The result is that you have 200% of the data necessary to run the site in aggregate, but each site contains only 66% of the necessary data—that is, each site contains the copy for which it is a master (33% of the data necessary to run the site) and 50% of the copies of each of the other sites (16.5% of the data necessary to run the site, for a total of an additional 33%).

Let’s discuss the math behind our assertion. We will first assume that you agree with us that you need at least two data centers to ensure that you can survive any disaster. If these data centers were labeled A and B, you might decide to operate 100% of your traffic out of data center A and leave data center B as a warm standby. Back-end databases might be replicated using native database replication or a third-party tool and may be several seconds behind the primary database. You would need 100% of your computing and network assets in both data centers—that is, 100% of your Web and application servers, 100% of your database servers, and 100% of your network equipment. Power needs would be similar and Internet connectivity would be similar. You probably keep slightly more than 100% of the capacity necessary to serve your peak demand in each location so that you could handle surges in demand. So, let’s say that you keep 110% of your needs in both locations. Whenever you buy additional servers for one place, you have to buy the same servers for the other data center. You may also decide to connect the data centers with your own dedicated circuits for the purposes of secure replication of data. Running live out of both sites would help you in the event of a major catastrophe, as only 50% of your transactions would initially fail until you transfer that traffic to the alternate site, but it won’t help you from a budget or financial perspective. A high-level diagram of the data centers might look like Figure 32.5.

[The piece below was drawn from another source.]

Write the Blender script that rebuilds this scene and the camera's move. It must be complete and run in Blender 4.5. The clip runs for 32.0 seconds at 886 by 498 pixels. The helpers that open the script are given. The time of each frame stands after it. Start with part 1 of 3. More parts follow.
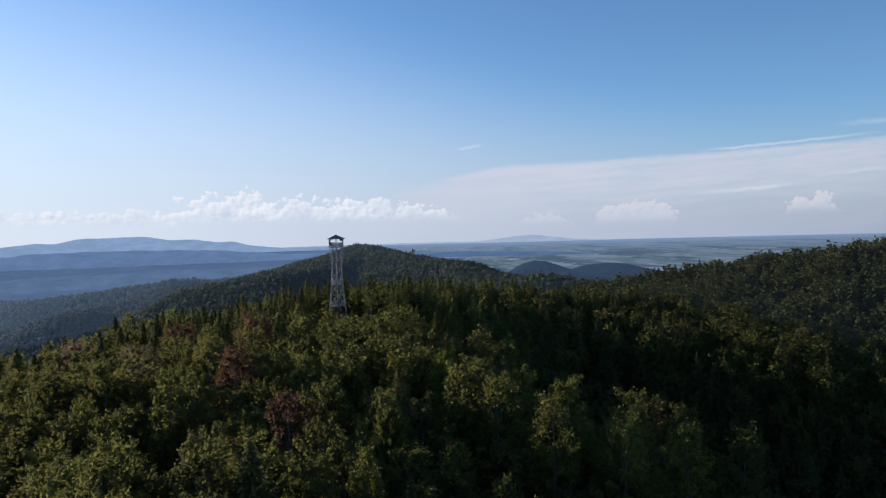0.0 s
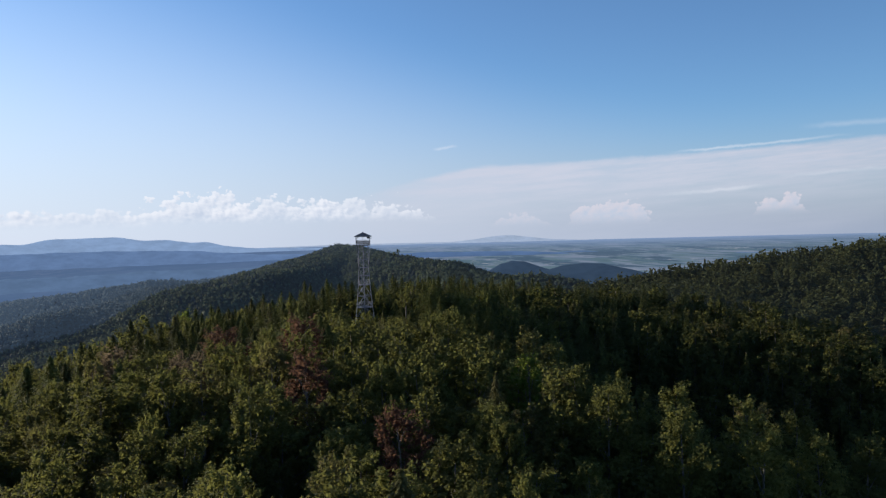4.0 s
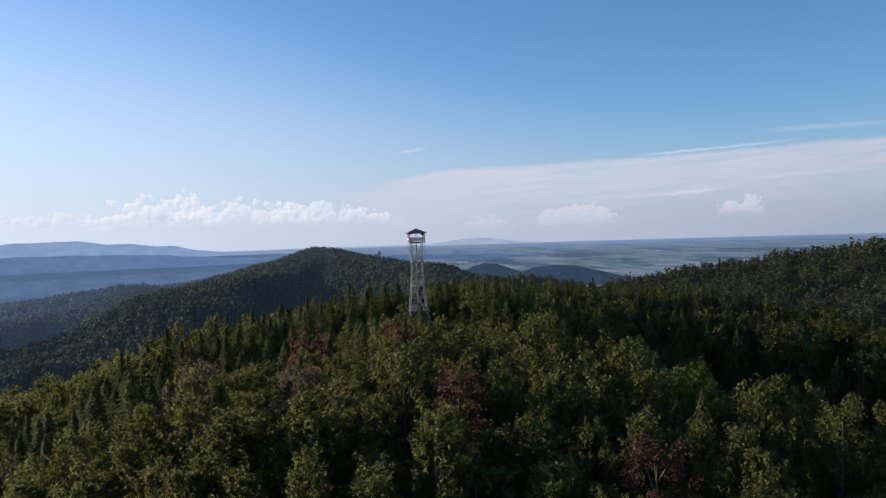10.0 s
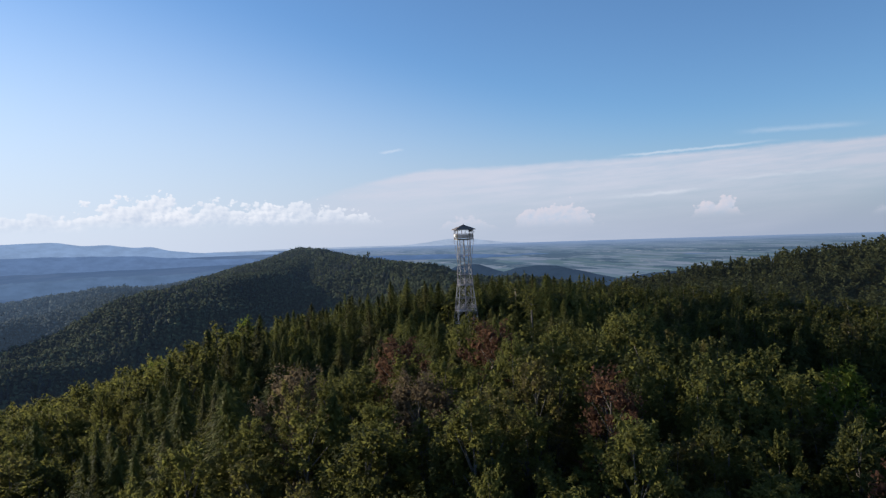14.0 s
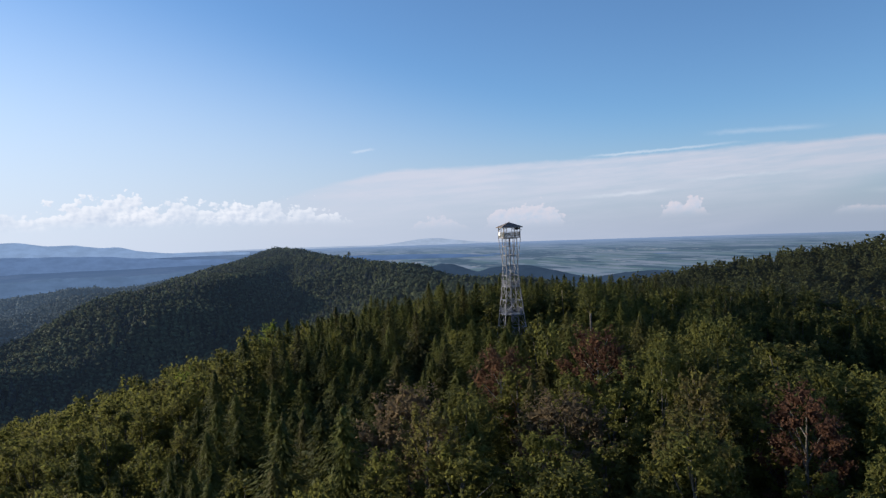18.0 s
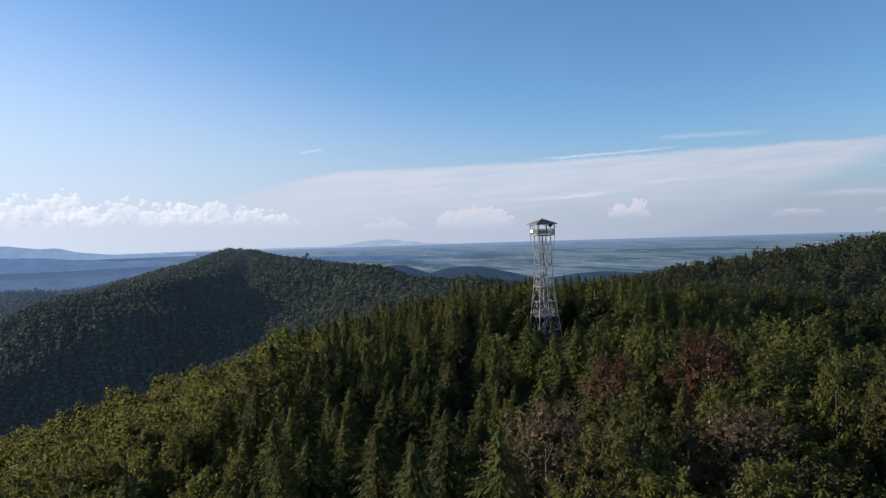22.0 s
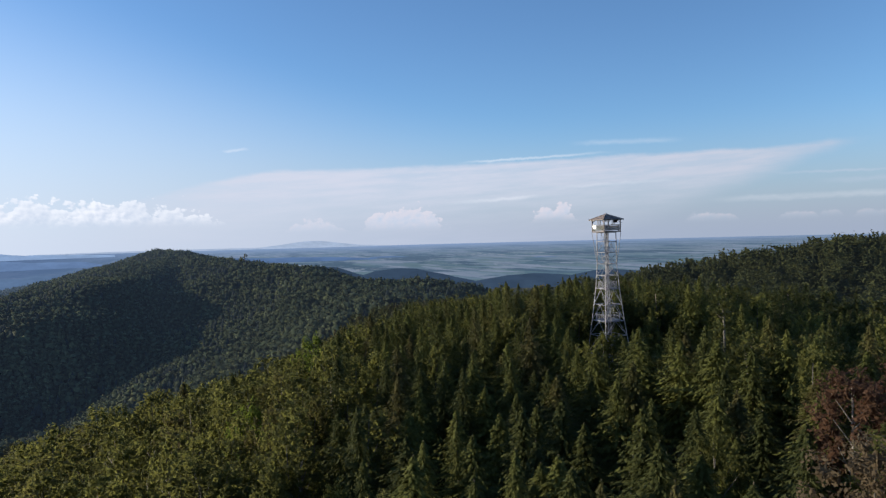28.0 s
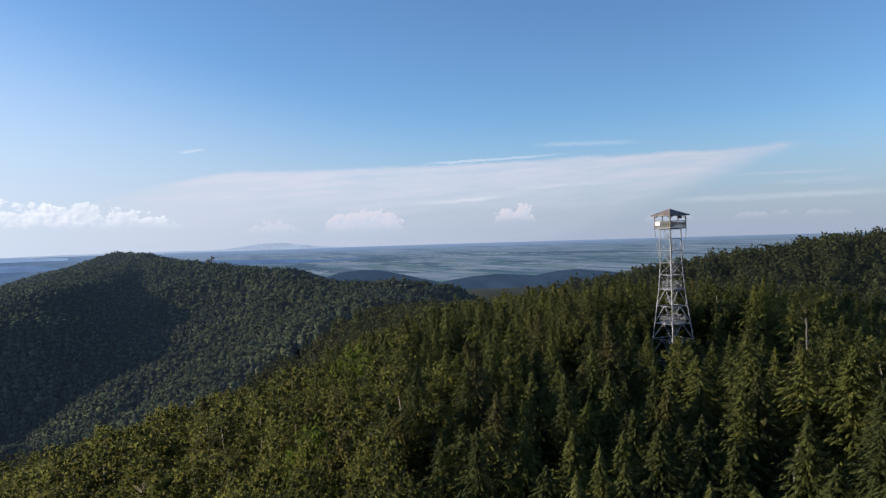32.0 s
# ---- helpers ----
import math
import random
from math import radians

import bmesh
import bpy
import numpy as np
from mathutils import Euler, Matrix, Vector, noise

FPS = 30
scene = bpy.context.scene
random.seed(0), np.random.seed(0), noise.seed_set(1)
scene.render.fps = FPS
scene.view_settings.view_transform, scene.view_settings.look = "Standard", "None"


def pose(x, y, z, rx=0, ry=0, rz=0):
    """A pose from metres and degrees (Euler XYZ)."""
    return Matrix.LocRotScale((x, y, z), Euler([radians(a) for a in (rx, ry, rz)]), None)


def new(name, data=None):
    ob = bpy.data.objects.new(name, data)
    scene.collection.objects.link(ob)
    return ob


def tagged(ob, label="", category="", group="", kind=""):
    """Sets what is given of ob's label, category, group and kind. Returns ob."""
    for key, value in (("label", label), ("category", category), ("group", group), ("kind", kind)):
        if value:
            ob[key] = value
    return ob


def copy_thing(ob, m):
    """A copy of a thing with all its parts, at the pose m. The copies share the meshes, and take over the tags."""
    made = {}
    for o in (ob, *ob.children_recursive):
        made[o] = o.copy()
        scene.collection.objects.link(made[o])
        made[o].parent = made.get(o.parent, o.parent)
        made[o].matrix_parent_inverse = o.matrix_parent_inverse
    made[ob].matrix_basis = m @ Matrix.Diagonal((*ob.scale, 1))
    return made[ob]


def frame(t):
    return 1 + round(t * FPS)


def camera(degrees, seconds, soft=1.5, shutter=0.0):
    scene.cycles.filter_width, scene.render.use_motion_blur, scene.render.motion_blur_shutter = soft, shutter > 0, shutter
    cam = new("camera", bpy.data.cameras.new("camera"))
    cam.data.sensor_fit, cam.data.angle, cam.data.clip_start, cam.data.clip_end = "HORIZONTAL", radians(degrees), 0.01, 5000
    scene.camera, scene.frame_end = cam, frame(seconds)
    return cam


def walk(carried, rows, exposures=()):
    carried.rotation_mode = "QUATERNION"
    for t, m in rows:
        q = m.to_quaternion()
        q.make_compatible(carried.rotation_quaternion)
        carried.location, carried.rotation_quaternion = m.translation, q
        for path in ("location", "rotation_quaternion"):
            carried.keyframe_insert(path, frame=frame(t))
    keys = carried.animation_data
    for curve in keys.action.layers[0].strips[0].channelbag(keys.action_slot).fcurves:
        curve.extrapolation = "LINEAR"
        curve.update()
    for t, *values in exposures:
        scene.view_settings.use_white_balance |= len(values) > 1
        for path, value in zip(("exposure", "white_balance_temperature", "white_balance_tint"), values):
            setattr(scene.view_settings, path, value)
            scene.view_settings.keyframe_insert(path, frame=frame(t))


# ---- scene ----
cam = camera(65.4, 32.0, soft=1.3)
PATH = [
    (0, 2.127, -0.479, 26.926, -0.975, 1.500, 1.004),
    (0.5, 0.548, 0.355, 26.896, -0.973, 1.500, 0.761),
    (1, -1.135, 1.319, 26.850, -0.971, 1.500, 0.480),
    (1.5, -2.882, 2.368, 26.799, -0.972, 1.500, 0.178),
    (2, -4.654, 3.460, 26.748, -0.977, 1.500, -0.113),
    (2.5, -6.419, 4.554, 26.699, -0.981, 1.501, -0.382),
    (3, -8.147, 5.616, 26.657, -0.986, 1.504, -0.601),
    (3.5, -9.853, 6.667, 26.617, -0.992, 1.513, -0.802),
    (5.5, -16.690, 10.986, 26.424, -0.949, 1.557, -1.748),
    (6, -18.330, 12.164, 26.299, -0.943, 1.567, -1.948),
    (6.5, -19.938, 13.428, 26.155, -0.931, 1.584, -2.149),
    (7, -21.525, 14.777, 26.021, -0.913, 1.607, -2.357),
    (7.5, -23.109, 16.123, 25.906, -0.892, 1.632, -2.585),
    (8, -24.714, 17.394, 25.825, -0.874, 1.657, -2.819),
    (8.5, -26.360, 18.566, 25.791, -0.863, 1.680, -3.028),
    (9, -28.042, 19.662, 25.794, -0.855, 1.700, -3.256),
    (9.5, -29.742, 20.718, 25.801, -0.844, 1.719, -3.475),
    (10, -31.453, 21.752, 25.783, -0.828, 1.739, -3.698),
    (10.5, -33.180, 22.776, 25.735, -0.810, 1.759, -3.922),
    (11, -34.916, 23.806, 25.663, -0.800, 1.777, -4.136),
    (11.5, -36.647, 24.853, 25.584, -0.800, 1.790, -4.347),
    (12, -38.369, 25.911, 25.516, -0.806, 1.800, -4.543),
    (12.5, -40.091, 26.966, 25.472, -0.810, 1.810, -4.749),
    (13, -41.817, 28.025, 25.442, -0.812, 1.823, -4.946),
    (13.5, -43.549, 29.110, 25.416, -0.815, 1.843, -5.170),
    (14, -45.276, 30.257, 25.391, -0.823, 1.868, -5.423),
    (14.5, -46.978, 31.501, 25.385, -0.833, 1.894, -5.682),
    (16.5, -53.537, 37.442, 25.582, -0.865, 1.960, -6.570),
    (17, -55.121, 38.766, 25.602, -0.886, 1.958, -6.840),
    (17.5, -56.708, 39.975, 25.608, -0.902, 1.935, -7.278),
    (18, -58.371, 41.078, 25.585, -0.909, 1.908, -7.796),
    (18.5, -60.098, 42.185, 25.542, -0.908, 1.883, -8.337),
    (19, -61.835, 43.393, 25.494, -0.905, 1.862, -8.875),
    (19.5, -63.525, 44.740, 25.450, -0.904, 1.844, -9.381),
    (20, -65.147, 46.193, 25.413, -0.906, 1.829, -9.887),
    (20.5, -66.730, 47.694, 25.377, -0.910, 1.816, -10.422),
    (21, -68.300, 49.193, 25.338, -0.913, 1.805, -10.954),
    (21.5, -69.860, 50.672, 25.300, -0.915, 1.796, -11.473),
    (22, -71.396, 52.142, 25.265, -0.914, 1.788, -11.972),
    (22.5, -72.907, 53.637, 25.234, -0.911, 1.778, -12.456),
    (23, -74.397, 55.176, 25.204, -0.909, 1.768, -12.959),
    (23.5, -75.878, 56.727, 25.181, -0.910, 1.756, -13.497),
    (24, -77.365, 58.234, 25.165, -0.914, 1.738, -14.030),
    (24.5, -78.872, 59.665, 25.150, -0.916, 1.711, -14.541),
    (25, -80.386, 61.045, 25.130, -0.917, 1.674, -15.038),
    (25.5, -81.854, 62.483, 25.104, -0.917, 1.637, -15.517),
    (27.5, -87.283, 69.037, 24.944, -0.918, 1.525, -17.458),
    (28, -88.667, 70.675, 24.918, -0.921, 1.512, -17.911),
    (28.5, -90.052, 72.308, 24.899, -0.919, 1.528, -18.305),
    (29, -91.420, 73.941, 24.902, -0.916, 1.563, -18.684),
    (29.5, -92.769, 75.585, 24.931, -0.917, 1.609, -19.051),
    (30, -94.098, 77.249, 24.975, -0.922, 1.657, -19.460),
    (30.5, -95.395, 78.936, 25.007, -0.926, 1.703, -19.898),
    (31, -96.650, 80.651, 24.999, -0.926, 1.737, -20.308),
    (31.5, -97.864, 82.407, 24.928, -0.919, 1.756, -20.705),
    (32, -99.060, 84.229, 24.782, -0.901, 1.755, -21.109),
]
walk(cam, [(t, pose(x, y, z, 90 + pitch, roll, yaw)) for t, x, y, z, pitch, roll, yaw in PATH], [(0.0, 0.46), (16.0, 0.5), (32.0, 0.6)])

# ---- world, sun ----
SUN_AZ, SUN_EL = -67.0, 12.5          # degrees from +y (left is minus), above the horizon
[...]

However, if we have three sites and we run live out of all three sites at once, the cost of those systems goes down. In this scenario, for all non-database systems, we really need only 150% of our capacity in each location to run 100% of our traffic in the event of a site failure. For databases, we definitely need 200% of the storage as compared to one site, but we really need only 150% of the processing power if we are smart about how we allocate our database server resources. Power and facilities consumption should also be roughly 150% of the need for a single site, although obviously we will need slightly more people and probably slightly more overhead than 150% to handle three sites versus one. The only area that increases disproportionately are the network interconnections, as we need two additional connections for three sites. Such a data center configuration is depicted in Figure 32.6; Table 32.2 shows the relative costs of running three sites versus two.


In Table 32.2, note that we have figured each site has 50% of the server capacity necessary to run everything, and 66% (66.66, but we’ve made it a round number and rounded down rather than up in the figure) of the storage per Figure 32.6. You would need 300% of the storage if you were to locate 100% of the data in each of the three sites.

Note that we get this leverage in data centers because we expect that the data centers to be sufficiently far apart so as not to have two data centers simultaneously eliminated as a result of any geographically isolated event. You might decide to stick one near the West Coast of the United States, one in the center of the country, and another near the East Coast. Remember, however, that you still want to reduce your data center power costs and reduce the risks to each of the three data centers; thus you still want the data centers to be located in areas with a low relative cost of power and a low geographic risk.

Maybe now you are a convert to our three-site approach and you immediately jump to the conclusion that more is better! Why not four sites, or five, or 20? Well, more sites are better, and you can certainly play all sorts of games to further reduce your capital costs. But at some point, unless your organization is a very large company, the management overhead of a large number of data centers becomes cost prohibitive. Each additional data center will provide for some reduction in the amount of equipment that you need for complete redundancy, but will increase the management overhead and network connectivity costs. To arrive at the “right number” for your company, you should take the example in Table 32.2 and add in the costs to run and manage the data centers to determine the appropriate answers.

Recall our discussion about the elasticity benefits of IaaS: You need not “own” everything. Depending on your decisions based on Figures 32.1 and 32.2, you might decide to “rent” each of your three data centers in various geographic locations (such as Amazon AWS’s “regions”). Alternatively, you might decide to employ a hybrid approach in which you keep a mix of colocation facilities and owned data centers, then augment them with dynamic scaling into the public cloud on a seasonal or daily basis (recall Figure 32.3). While you are performing your cost calculations, remember that use of multiple data centers has other benefits, such as ensuring that those data centers are close to end-customer concentrations to reduce customer response times. Our point is that you should plan for at least three data centers to both prevent disasters and reduce your costs relative to a two-site implementation.